■ **DATA EXCERPT**:
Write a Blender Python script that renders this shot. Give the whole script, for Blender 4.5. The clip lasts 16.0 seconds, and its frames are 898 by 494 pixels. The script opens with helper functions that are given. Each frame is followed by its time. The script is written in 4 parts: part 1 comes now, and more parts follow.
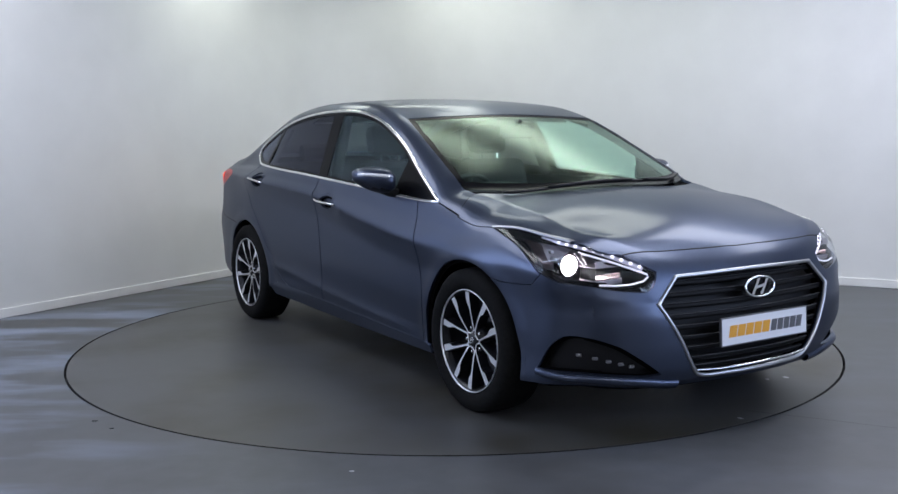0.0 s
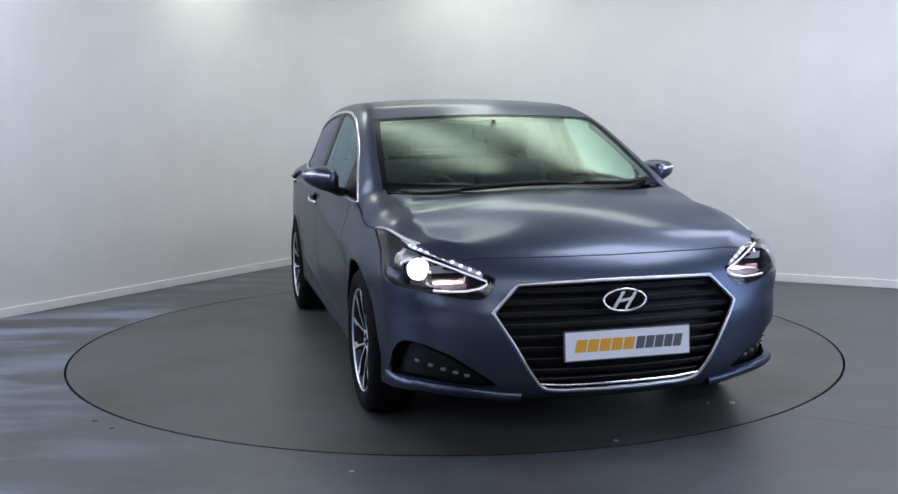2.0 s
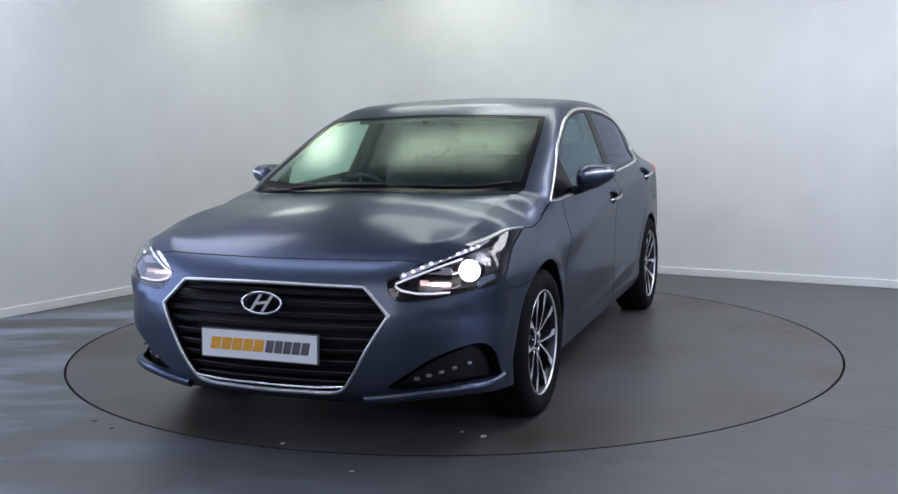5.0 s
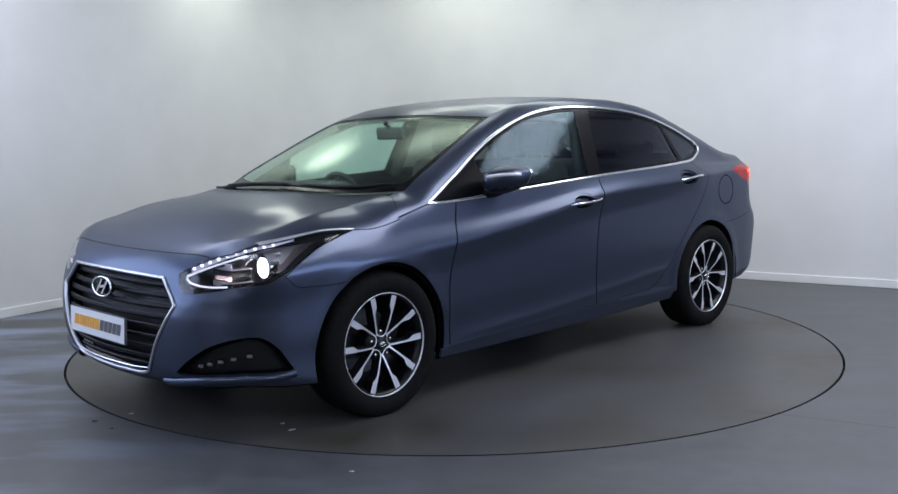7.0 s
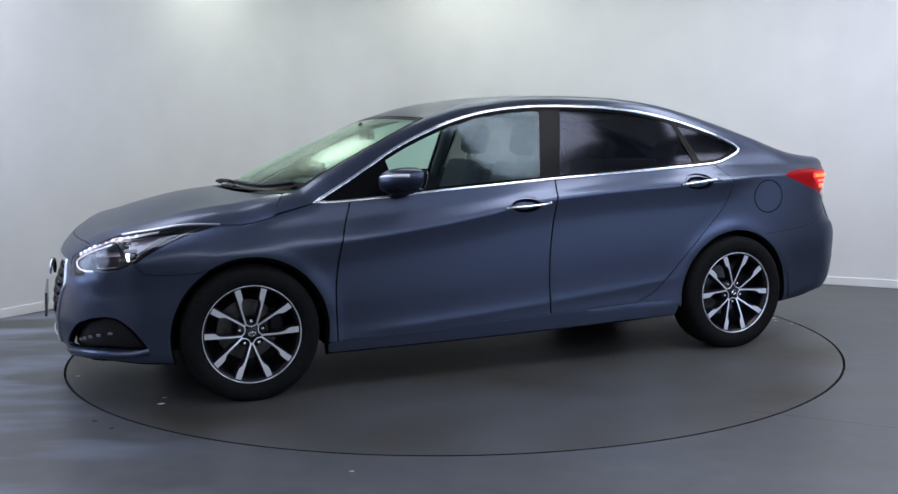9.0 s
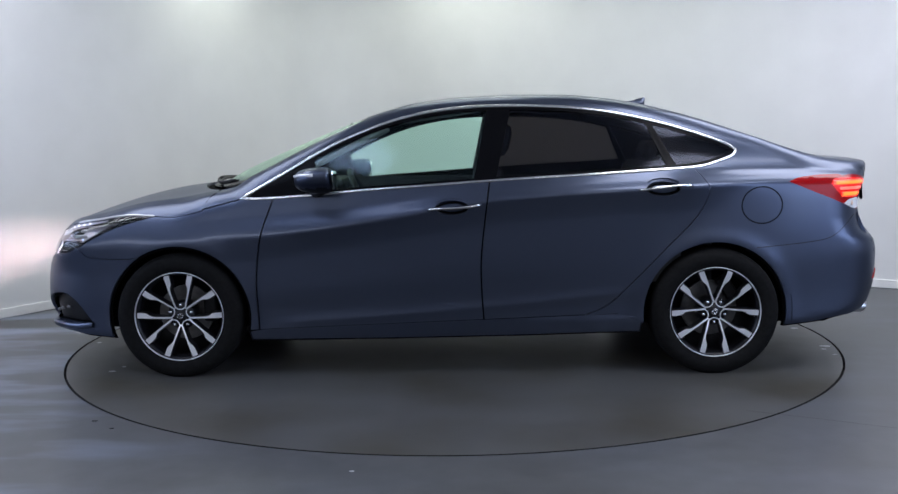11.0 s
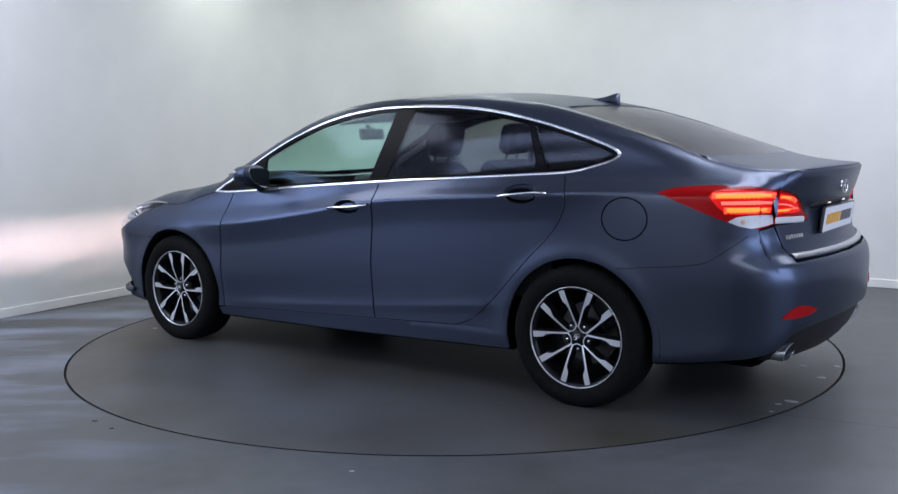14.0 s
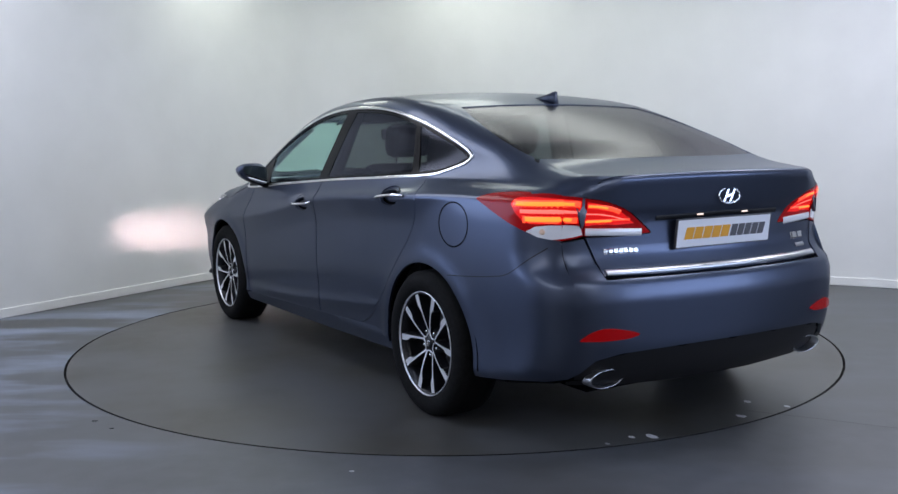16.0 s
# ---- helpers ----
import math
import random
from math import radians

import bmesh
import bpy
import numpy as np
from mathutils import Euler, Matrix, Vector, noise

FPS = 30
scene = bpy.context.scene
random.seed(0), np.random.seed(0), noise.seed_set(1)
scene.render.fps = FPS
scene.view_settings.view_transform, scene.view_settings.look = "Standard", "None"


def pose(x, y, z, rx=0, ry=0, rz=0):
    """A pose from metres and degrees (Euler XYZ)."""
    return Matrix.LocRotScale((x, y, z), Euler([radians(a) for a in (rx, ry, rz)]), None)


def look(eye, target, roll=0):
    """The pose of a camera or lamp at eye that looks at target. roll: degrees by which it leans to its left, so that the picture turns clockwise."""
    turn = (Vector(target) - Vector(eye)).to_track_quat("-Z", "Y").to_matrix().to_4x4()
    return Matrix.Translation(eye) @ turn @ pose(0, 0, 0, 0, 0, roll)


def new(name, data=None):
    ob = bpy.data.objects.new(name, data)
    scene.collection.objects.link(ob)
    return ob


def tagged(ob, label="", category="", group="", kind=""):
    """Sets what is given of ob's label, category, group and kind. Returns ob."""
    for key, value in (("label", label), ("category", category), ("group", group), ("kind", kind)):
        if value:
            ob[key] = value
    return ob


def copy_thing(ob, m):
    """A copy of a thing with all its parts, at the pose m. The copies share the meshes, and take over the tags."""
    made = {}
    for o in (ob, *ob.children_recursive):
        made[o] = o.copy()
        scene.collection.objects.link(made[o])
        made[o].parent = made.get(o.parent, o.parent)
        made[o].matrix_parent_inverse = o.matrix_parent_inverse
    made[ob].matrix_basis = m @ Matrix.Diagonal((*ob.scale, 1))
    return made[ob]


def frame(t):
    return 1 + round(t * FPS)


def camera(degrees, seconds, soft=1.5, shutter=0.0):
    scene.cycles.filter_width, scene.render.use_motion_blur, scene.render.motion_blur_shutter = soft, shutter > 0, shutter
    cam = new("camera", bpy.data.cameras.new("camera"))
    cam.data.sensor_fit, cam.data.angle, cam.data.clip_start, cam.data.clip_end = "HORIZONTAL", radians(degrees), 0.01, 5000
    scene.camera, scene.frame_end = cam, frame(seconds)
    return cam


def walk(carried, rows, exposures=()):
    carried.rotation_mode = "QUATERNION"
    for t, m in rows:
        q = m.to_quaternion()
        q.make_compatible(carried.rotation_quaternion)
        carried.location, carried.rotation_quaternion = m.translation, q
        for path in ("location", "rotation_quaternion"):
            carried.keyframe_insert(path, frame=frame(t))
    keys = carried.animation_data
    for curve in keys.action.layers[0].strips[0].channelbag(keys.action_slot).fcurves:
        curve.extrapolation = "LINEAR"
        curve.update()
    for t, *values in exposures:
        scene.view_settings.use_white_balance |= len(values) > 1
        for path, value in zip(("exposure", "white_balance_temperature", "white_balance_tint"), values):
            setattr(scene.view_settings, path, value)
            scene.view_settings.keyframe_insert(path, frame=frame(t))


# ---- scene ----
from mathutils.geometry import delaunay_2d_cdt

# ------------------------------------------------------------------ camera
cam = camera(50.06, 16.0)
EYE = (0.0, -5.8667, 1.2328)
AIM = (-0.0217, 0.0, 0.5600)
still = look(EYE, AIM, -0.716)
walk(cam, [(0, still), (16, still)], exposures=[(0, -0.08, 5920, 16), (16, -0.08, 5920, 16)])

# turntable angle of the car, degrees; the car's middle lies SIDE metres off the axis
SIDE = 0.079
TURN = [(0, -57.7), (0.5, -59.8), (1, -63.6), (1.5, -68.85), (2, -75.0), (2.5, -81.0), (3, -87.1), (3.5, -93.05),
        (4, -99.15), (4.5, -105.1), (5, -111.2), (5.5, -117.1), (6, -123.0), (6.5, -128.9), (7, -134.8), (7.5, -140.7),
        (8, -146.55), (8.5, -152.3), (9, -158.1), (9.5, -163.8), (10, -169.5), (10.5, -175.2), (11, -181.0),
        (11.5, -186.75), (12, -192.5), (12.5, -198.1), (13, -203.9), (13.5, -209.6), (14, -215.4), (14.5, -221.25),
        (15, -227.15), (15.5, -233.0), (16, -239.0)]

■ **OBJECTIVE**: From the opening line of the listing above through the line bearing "scene.collection.objects.link(made[o])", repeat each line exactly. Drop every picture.

■ **TASK RESPONSE**:
Write a Blender Python script that renders this shot. Give the whole script, for Blender 4.5. The clip lasts 16.0 seconds, and its frames are 898 by 494 pixels. The script opens with helper functions that are given. Each frame is followed by its time. The script is written in 4 parts: part 1 comes now, and more parts follow.
0.0 s
2.0 s
5.0 s
7.0 s
9.0 s
11.0 s
14.0 s
16.0 s
# ---- helpers ----
import math
import random
from math import radians

import bmesh
import bpy
import numpy as np
from mathutils import Euler, Matrix, Vector, noise

FPS = 30
scene = bpy.context.scene
random.seed(0), np.random.seed(0), noise.seed_set(1)
scene.render.fps = FPS
scene.view_settings.view_transform, scene.view_settings.look = "Standard", "None"


def pose(x, y, z, rx=0, ry=0, rz=0):
    """A pose from metres and degrees (Euler XYZ)."""
    return Matrix.LocRotScale((x, y, z), Euler([radians(a) for a in (rx, ry, rz)]), None)


def look(eye, target, roll=0):
    """The pose of a camera or lamp at eye that looks at target. roll: degrees by which it leans to its left, so that the picture turns clockwise."""
    turn = (Vector(target) - Vector(eye)).to_track_quat("-Z", "Y").to_matrix().to_4x4()
    return Matrix.Translation(eye) @ turn @ pose(0, 0, 0, 0, 0, roll)


def new(name, data=None):
    ob = bpy.data.objects.new(name, data)
    scene.collection.objects.link(ob)
    return ob


def tagged(ob, label="", category="", group="", kind=""):
    """Sets what is given of ob's label, category, group and kind. Returns ob."""
    for key, value in (("label", label), ("category", category), ("group", group), ("kind", kind)):
        if value:
            ob[key] = value
    return ob


def copy_thing(ob, m):
    """A copy of a thing with all its parts, at the pose m. The copies share the meshes, and take over the tags."""
    made = {}
    for o in (ob, *ob.children_recursive):
        made[o] = o.copy()
        scene.collection.objects.link(made[o])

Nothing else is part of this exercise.